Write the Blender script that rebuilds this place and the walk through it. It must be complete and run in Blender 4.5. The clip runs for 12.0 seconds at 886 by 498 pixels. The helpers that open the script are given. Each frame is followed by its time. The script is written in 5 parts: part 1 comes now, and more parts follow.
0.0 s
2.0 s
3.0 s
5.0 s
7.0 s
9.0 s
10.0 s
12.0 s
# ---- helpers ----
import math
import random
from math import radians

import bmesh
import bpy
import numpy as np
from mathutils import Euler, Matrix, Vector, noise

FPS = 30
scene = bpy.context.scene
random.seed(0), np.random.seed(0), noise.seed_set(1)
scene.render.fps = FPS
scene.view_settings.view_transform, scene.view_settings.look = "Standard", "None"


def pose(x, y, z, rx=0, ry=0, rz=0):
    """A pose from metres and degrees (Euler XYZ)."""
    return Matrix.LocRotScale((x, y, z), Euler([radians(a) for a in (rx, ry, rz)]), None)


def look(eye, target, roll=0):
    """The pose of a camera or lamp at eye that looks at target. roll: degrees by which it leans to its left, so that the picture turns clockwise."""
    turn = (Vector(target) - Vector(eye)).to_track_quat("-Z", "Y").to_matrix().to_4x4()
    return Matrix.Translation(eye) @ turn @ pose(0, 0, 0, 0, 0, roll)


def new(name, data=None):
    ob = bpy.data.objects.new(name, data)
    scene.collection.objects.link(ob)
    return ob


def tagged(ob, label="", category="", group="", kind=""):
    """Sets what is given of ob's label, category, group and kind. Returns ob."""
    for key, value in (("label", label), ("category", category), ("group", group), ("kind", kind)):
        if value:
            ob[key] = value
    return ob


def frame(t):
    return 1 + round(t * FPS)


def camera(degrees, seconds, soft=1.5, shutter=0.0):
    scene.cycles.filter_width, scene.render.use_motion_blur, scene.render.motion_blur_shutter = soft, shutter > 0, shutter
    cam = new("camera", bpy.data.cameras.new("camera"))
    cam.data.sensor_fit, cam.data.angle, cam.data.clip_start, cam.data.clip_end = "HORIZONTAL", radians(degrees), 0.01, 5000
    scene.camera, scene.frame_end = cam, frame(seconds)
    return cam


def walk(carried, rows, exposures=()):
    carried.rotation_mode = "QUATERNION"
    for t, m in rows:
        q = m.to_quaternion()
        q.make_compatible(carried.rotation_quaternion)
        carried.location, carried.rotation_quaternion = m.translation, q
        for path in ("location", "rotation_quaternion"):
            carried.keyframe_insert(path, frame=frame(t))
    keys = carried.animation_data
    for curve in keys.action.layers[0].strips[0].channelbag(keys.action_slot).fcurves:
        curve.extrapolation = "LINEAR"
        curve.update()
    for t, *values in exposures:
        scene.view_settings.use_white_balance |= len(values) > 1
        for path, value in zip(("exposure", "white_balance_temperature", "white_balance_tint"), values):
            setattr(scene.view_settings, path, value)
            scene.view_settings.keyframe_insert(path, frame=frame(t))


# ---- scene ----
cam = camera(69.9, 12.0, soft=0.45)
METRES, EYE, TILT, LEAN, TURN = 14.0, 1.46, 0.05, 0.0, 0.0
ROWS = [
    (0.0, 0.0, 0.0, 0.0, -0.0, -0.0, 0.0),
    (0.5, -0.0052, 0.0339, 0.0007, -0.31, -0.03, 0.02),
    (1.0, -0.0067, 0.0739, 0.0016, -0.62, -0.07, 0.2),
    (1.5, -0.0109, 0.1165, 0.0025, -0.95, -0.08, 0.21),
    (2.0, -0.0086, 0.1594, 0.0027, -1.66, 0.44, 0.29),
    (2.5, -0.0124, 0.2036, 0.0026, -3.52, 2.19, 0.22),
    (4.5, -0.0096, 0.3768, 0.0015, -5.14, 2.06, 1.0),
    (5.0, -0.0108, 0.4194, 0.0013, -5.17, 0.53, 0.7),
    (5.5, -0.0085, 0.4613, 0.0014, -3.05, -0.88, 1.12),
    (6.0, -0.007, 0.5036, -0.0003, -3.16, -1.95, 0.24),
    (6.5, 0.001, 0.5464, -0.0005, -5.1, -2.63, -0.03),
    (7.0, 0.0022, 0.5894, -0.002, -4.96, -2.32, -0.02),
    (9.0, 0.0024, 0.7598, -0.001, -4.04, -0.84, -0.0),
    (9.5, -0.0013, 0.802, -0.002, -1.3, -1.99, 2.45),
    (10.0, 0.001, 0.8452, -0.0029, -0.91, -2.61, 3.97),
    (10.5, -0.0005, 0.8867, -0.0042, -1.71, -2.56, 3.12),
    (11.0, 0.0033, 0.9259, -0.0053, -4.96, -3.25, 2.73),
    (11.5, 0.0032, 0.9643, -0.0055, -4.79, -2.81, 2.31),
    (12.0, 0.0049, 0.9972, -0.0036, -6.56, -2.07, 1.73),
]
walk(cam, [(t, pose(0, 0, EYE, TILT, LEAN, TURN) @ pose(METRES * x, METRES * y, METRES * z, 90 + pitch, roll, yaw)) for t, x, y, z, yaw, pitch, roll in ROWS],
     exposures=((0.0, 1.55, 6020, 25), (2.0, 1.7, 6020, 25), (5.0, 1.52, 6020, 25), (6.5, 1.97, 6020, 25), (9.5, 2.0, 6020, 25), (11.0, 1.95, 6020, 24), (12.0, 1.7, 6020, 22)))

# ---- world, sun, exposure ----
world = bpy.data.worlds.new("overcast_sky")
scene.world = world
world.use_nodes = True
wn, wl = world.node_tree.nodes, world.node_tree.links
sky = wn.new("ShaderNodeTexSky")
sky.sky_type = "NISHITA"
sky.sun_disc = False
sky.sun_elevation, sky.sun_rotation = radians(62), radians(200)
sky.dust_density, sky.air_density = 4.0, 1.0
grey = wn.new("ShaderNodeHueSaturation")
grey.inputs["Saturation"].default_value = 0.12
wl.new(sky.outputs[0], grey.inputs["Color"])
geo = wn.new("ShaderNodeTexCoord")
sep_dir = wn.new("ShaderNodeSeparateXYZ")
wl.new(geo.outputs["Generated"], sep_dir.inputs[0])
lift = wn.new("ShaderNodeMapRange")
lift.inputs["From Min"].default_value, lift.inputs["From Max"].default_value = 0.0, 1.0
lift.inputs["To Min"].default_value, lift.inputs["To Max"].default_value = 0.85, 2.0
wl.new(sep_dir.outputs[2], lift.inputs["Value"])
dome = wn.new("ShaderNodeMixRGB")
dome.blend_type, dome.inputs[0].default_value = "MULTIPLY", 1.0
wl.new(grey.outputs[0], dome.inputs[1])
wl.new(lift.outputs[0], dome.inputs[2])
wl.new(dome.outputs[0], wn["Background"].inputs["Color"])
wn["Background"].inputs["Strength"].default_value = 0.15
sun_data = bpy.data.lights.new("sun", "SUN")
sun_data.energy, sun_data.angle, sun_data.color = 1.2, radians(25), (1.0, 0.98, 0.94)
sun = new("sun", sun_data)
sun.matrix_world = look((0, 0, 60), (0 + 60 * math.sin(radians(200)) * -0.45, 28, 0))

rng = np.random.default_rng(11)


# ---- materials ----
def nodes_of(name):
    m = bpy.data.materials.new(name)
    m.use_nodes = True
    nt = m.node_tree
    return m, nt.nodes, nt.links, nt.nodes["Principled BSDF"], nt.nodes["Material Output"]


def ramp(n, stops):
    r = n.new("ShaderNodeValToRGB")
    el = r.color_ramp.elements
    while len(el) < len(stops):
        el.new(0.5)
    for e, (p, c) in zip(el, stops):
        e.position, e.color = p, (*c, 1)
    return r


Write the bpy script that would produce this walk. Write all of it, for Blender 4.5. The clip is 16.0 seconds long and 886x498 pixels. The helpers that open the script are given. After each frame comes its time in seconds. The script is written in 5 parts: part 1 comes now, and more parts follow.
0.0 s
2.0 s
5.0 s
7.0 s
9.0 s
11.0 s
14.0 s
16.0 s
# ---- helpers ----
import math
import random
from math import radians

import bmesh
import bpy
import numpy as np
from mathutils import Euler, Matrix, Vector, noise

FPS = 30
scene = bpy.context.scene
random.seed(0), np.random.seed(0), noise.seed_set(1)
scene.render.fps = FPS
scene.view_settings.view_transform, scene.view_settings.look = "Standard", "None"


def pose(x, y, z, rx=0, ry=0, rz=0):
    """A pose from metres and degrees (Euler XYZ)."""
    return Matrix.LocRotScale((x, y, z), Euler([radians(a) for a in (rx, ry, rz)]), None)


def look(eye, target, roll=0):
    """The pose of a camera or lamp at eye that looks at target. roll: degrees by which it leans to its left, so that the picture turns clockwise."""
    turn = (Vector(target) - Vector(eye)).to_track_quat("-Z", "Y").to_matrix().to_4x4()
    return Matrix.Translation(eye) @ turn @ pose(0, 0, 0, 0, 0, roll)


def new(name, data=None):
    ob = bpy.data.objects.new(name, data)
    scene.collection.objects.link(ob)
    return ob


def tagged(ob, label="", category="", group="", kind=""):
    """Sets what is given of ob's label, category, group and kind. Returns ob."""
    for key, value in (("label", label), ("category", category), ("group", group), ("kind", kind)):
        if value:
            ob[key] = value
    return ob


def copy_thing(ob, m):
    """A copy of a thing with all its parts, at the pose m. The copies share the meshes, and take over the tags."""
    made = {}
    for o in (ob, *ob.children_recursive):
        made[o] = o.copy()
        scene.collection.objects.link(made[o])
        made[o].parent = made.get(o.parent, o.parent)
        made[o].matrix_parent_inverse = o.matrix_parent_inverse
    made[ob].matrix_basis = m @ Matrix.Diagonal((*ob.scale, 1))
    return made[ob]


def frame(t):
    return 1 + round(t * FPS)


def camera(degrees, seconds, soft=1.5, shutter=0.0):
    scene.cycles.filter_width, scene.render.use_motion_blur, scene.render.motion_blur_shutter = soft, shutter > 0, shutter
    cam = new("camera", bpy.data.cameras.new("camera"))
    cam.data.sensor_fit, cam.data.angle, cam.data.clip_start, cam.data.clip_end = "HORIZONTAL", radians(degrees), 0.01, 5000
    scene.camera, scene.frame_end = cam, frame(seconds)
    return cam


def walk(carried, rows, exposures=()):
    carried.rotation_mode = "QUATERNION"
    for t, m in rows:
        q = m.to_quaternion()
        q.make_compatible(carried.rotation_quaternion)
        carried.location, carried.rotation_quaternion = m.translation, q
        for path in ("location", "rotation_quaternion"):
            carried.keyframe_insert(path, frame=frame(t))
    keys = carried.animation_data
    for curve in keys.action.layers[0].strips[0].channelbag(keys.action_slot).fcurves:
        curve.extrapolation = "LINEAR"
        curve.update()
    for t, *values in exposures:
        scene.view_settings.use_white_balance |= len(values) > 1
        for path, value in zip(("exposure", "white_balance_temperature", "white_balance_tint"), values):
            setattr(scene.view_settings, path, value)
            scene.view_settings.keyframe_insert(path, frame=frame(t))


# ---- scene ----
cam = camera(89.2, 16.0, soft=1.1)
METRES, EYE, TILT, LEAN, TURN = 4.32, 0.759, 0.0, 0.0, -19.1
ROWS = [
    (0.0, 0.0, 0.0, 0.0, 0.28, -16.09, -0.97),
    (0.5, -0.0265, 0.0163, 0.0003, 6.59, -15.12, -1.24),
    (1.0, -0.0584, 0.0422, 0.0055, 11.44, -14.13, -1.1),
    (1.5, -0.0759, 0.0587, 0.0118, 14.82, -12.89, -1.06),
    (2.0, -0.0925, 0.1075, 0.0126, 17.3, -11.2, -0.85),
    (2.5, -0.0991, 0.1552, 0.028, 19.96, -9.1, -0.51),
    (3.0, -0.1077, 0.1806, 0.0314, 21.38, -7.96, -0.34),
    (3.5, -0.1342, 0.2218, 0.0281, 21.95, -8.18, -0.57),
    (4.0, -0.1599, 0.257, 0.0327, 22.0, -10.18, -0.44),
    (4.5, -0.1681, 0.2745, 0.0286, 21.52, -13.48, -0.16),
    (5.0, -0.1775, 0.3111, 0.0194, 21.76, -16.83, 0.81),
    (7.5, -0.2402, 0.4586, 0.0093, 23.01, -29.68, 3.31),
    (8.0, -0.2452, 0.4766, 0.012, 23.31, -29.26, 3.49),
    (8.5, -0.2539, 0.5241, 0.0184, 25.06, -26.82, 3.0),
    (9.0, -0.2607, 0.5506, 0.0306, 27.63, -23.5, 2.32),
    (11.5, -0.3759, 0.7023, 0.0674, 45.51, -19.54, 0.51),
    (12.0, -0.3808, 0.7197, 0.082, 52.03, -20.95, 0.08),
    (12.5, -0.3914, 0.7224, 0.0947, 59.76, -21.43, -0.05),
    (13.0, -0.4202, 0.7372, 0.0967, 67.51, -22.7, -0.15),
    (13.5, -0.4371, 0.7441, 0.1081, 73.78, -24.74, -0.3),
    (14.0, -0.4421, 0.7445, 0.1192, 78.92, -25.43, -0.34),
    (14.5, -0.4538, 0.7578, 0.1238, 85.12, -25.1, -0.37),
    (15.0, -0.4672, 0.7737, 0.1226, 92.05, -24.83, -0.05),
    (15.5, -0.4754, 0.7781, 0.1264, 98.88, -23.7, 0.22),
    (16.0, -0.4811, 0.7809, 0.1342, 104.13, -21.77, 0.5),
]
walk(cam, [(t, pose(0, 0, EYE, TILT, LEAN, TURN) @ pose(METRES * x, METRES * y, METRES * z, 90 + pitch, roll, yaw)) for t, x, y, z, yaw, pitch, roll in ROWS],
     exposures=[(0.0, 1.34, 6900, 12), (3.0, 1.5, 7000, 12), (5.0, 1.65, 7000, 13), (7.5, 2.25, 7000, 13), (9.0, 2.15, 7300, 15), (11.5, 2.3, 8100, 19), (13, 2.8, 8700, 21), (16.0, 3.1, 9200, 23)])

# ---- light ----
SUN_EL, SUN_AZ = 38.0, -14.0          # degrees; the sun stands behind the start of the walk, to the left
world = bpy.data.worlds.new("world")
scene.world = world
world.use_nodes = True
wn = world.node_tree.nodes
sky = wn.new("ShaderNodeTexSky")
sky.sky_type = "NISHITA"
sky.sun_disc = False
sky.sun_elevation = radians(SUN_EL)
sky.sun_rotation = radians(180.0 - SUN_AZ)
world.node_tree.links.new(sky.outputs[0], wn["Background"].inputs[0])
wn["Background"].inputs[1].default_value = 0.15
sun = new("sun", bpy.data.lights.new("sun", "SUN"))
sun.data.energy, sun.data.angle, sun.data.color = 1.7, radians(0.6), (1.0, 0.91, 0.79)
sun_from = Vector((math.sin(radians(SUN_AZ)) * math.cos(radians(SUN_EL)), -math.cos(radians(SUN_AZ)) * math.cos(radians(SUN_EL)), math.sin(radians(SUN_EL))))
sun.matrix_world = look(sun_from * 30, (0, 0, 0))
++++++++
SHORT EXERCISE: From the listing above, collect every line that mentions the word "this".

WORKED ANSWER:
Write the Blender script that rebuilds this place and the walk through it. It must be complete and run in Blender 4.5. The clip runs for 12.0 seconds at 886 by 498 pixels. The helpers that open the script are given. Each frame is followed by its time. The script is written in 5 parts: part 1 comes now, and more parts follow.
Write the bpy script that would produce this walk. Write all of it, for Blender 4.5. The clip is 16.0 seconds long and 886x498 pixels. The helpers that open the script are given. After each frame comes its time in seconds. The script is written in 5 parts: part 1 comes now, and more parts follow.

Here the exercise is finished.